A Pechino abbiamo un caso unico in tutta la rete diplomatica: un funzionario del ministero dell’Economia e delle Finanze incardinato presso l’Ambasciata con il compito di raccordarsi con l’Aiib, favorire i contatti con le nostre imprese, e un bravissima diplomatica che lavora a tempo pieno sui trasporti e i progetti che riguardano la collaborazione in paesi terzi.
Non si parla invece mai del trasporto aereo
Non è ancora sviluppato come dovrebbe. I cinesi vogliono trovare il mix ideale in termini di tempi, costi e quantità tra ferrovia e cargo. Più aumenta la connettività, maggiore il numero di merci che per tempistica ha più senso far volare. Bri può contribuire a migliorar la connettività digitale con lo sviluppo dell’e-commerce che favorisce una serie di servizi, come l’e-banking. Non a caso si parla già di una via della seta digitale.

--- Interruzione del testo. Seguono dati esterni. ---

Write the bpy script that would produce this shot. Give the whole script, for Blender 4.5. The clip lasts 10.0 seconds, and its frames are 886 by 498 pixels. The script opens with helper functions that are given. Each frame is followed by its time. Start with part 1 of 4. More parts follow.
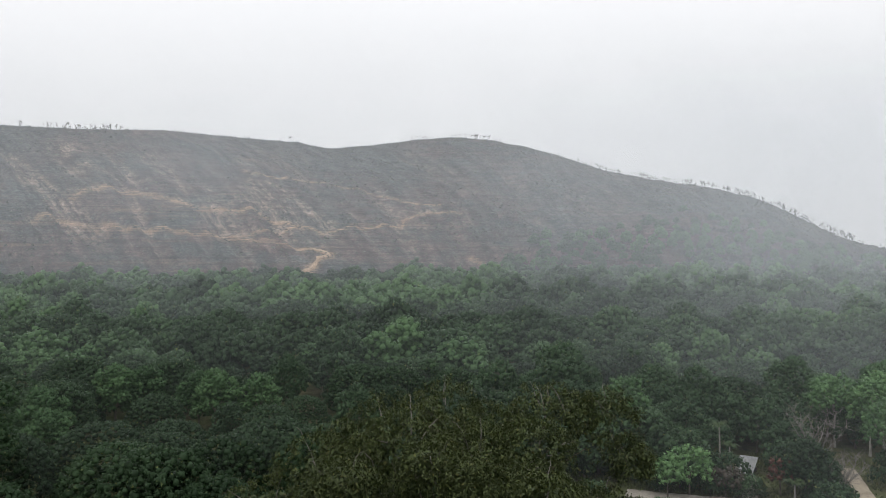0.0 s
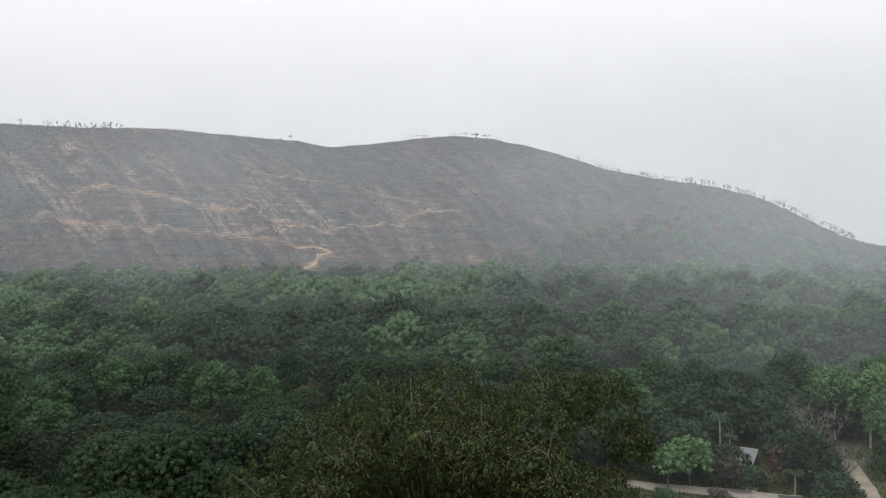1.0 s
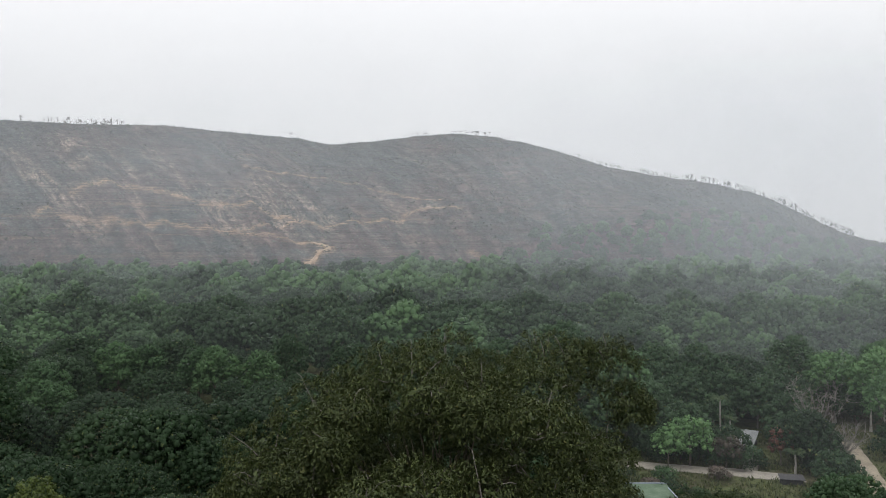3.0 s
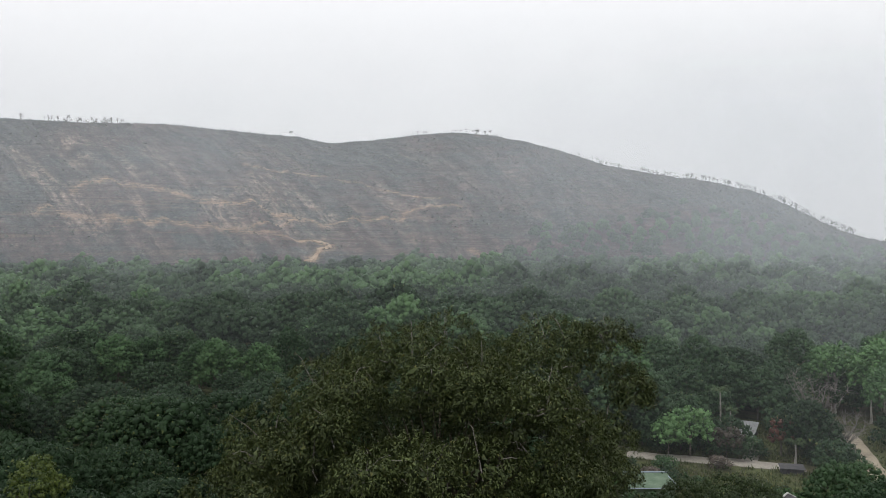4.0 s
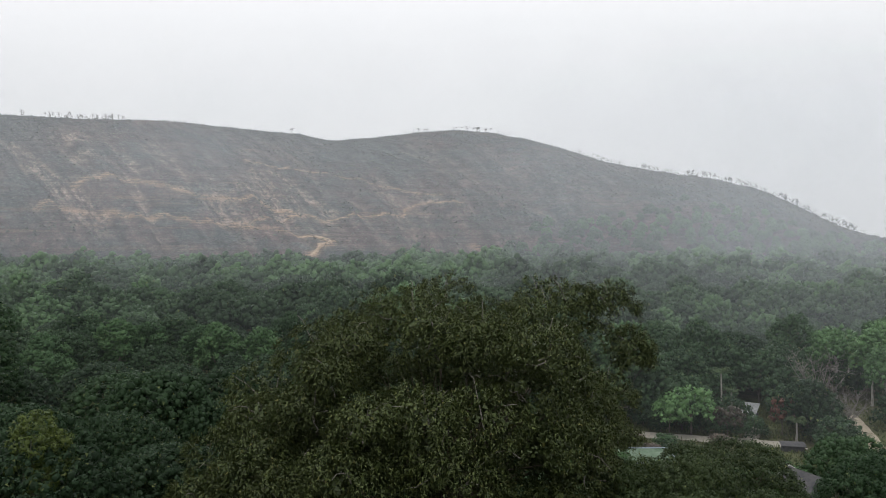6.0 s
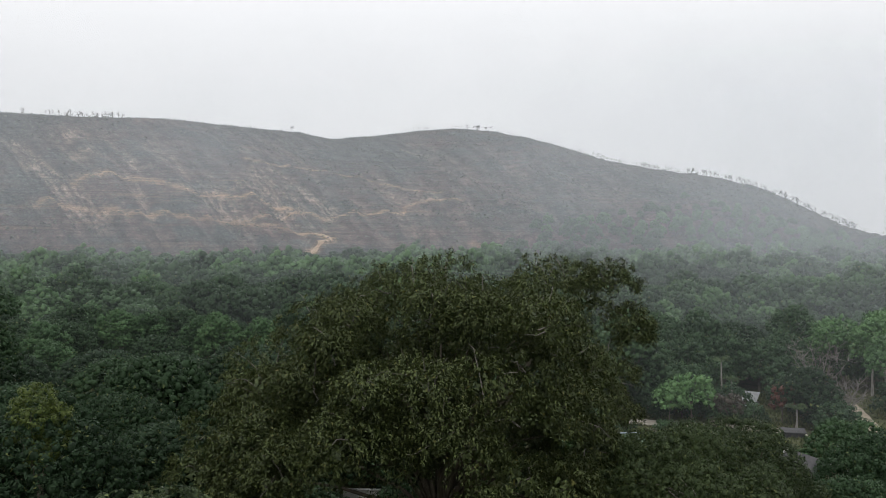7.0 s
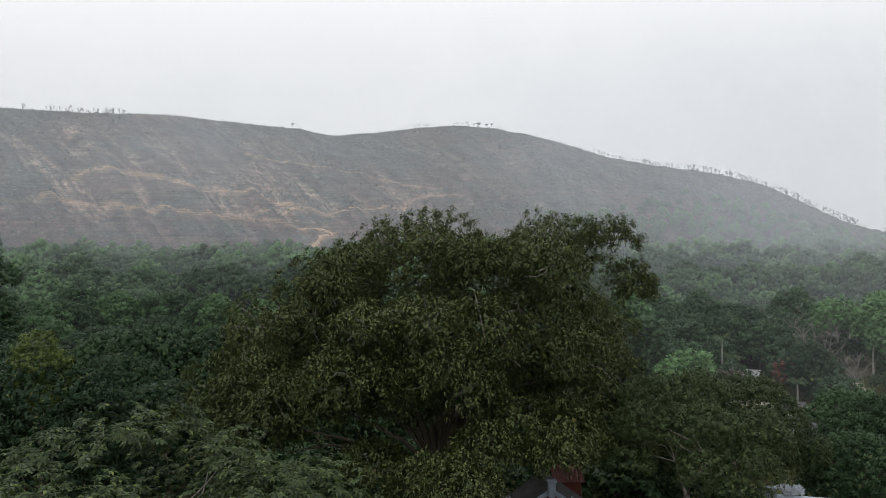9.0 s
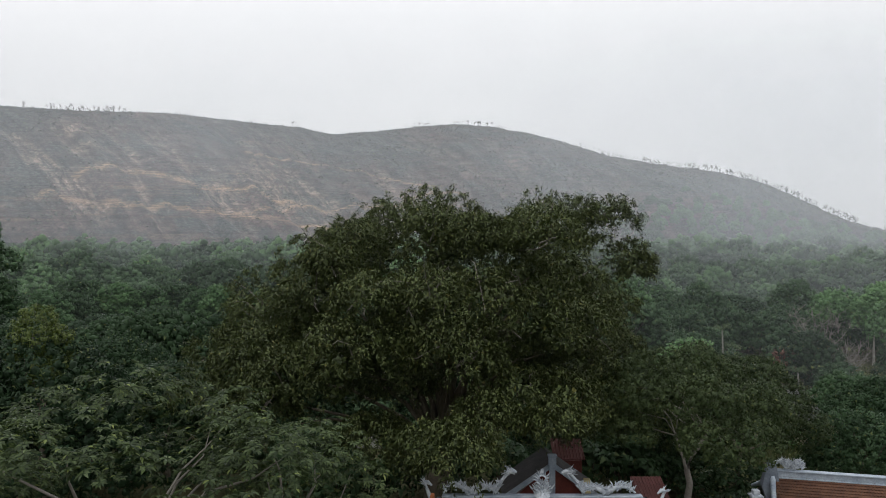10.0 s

Per oggi di concreto c’è il 40% di Cosco a Vado Ligure
Abbiamo fatto grandi passi avanti definendo la proposta globale della nostra portualità. Ora dobbiamo tradurre l’input politico in un output concreto. Tenendo presente che Bri da un lato consentirà l’espansione del commercio attraverso migliori infrastrutture tra Paesi che sono già partner commerciali, dall’altro svilupperà anche altre rotte liberando potenzialità inespresse. Non solo porti e ferrovie: un aspetto importante riguarda le infrastrutture istituzionali, ovvero tempi di sdoganamento, regolamenti più standardizzati, e così via. La Via della Seta dà una spinta generale a essere più efficienti, più veloci. Ed è con la carta dell’efficienza che si gioca la partita della connettività e dell’integrazione eurasiatica.